**Exercise task**
Filter the listing and keep only the lines with the word "Continue".

**Materials provided**
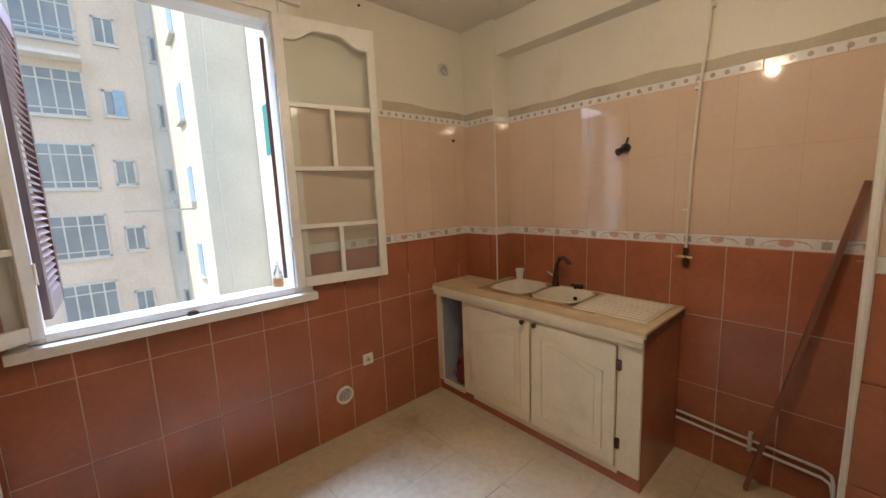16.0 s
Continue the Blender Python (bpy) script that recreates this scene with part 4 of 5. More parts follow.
--
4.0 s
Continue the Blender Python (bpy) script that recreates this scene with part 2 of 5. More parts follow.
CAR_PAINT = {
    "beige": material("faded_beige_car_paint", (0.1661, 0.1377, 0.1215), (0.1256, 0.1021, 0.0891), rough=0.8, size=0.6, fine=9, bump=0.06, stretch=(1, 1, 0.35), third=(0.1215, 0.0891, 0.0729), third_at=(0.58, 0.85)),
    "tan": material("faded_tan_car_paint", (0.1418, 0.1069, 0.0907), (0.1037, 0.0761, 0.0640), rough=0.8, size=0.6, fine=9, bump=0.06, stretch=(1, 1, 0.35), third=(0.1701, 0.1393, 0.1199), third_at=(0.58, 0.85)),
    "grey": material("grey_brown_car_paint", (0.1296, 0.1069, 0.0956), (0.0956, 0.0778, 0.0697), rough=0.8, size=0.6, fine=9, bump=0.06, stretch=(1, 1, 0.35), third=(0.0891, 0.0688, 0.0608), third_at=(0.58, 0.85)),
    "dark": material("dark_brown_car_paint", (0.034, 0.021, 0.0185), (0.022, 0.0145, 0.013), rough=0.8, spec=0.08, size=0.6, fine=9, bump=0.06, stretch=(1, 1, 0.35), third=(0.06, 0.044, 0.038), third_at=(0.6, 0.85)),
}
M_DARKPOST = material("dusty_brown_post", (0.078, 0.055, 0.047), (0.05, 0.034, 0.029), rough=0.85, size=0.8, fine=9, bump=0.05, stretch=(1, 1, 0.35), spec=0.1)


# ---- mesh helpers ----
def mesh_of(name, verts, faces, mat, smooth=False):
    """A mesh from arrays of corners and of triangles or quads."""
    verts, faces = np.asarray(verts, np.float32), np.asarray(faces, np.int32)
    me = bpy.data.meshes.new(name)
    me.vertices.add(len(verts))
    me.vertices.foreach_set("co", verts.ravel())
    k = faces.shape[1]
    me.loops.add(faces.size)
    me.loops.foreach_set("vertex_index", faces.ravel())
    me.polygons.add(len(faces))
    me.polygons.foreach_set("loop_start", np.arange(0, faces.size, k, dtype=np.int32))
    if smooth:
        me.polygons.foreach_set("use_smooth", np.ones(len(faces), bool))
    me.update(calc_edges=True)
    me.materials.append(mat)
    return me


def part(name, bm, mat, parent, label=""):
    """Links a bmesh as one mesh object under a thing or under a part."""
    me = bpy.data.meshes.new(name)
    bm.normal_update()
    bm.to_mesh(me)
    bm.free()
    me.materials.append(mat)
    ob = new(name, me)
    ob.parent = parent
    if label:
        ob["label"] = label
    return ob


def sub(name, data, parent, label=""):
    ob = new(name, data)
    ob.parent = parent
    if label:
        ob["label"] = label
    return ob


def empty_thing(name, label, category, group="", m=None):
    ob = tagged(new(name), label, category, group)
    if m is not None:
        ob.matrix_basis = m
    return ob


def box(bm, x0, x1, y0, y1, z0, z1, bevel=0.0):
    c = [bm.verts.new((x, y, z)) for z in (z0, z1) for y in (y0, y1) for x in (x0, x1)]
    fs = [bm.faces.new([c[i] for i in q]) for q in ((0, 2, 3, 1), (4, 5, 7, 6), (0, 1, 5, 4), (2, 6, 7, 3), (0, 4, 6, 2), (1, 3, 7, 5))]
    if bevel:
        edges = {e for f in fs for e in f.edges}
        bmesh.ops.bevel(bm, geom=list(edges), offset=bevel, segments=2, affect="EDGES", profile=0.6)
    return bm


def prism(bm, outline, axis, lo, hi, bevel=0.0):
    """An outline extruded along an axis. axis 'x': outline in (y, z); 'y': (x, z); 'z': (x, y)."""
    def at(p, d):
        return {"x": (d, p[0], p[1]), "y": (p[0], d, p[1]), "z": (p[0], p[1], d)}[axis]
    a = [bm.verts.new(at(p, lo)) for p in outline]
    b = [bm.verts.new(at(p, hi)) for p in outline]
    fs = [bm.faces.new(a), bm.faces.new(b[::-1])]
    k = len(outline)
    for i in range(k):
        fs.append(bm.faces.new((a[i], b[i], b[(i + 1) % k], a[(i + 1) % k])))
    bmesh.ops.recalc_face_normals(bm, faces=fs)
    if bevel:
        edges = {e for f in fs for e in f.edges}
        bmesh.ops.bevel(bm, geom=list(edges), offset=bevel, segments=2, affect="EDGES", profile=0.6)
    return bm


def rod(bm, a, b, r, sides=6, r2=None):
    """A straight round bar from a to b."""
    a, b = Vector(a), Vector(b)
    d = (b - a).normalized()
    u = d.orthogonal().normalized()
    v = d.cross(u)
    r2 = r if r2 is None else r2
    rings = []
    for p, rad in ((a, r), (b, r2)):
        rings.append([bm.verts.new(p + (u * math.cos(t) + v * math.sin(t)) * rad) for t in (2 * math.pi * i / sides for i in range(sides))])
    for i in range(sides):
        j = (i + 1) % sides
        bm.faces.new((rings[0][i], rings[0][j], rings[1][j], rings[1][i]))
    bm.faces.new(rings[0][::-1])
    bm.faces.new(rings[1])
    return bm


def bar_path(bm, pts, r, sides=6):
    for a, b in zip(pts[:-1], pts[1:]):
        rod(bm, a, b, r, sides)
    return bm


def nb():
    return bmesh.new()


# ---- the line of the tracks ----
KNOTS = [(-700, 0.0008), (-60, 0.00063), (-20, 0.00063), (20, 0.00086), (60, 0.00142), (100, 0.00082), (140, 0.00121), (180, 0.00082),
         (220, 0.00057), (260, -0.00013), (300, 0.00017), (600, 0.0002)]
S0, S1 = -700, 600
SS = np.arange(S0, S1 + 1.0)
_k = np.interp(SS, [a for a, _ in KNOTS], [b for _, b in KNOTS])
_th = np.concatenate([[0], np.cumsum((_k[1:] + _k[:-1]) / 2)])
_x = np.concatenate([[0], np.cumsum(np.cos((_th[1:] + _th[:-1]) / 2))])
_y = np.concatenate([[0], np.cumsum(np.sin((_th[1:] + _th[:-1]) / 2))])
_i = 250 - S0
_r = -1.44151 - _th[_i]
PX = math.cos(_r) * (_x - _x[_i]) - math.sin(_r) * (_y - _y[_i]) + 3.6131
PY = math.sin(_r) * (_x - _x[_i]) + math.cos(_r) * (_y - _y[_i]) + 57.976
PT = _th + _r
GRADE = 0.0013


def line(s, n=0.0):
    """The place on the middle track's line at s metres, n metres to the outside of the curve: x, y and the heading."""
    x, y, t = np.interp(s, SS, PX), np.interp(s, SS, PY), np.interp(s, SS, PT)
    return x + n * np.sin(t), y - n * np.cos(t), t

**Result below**
Continue the Blender Python (bpy) script that recreates this scene with part 4 of 5. More parts follow.
Continue the Blender Python (bpy) script that recreates this scene with part 2 of 5. More parts follow.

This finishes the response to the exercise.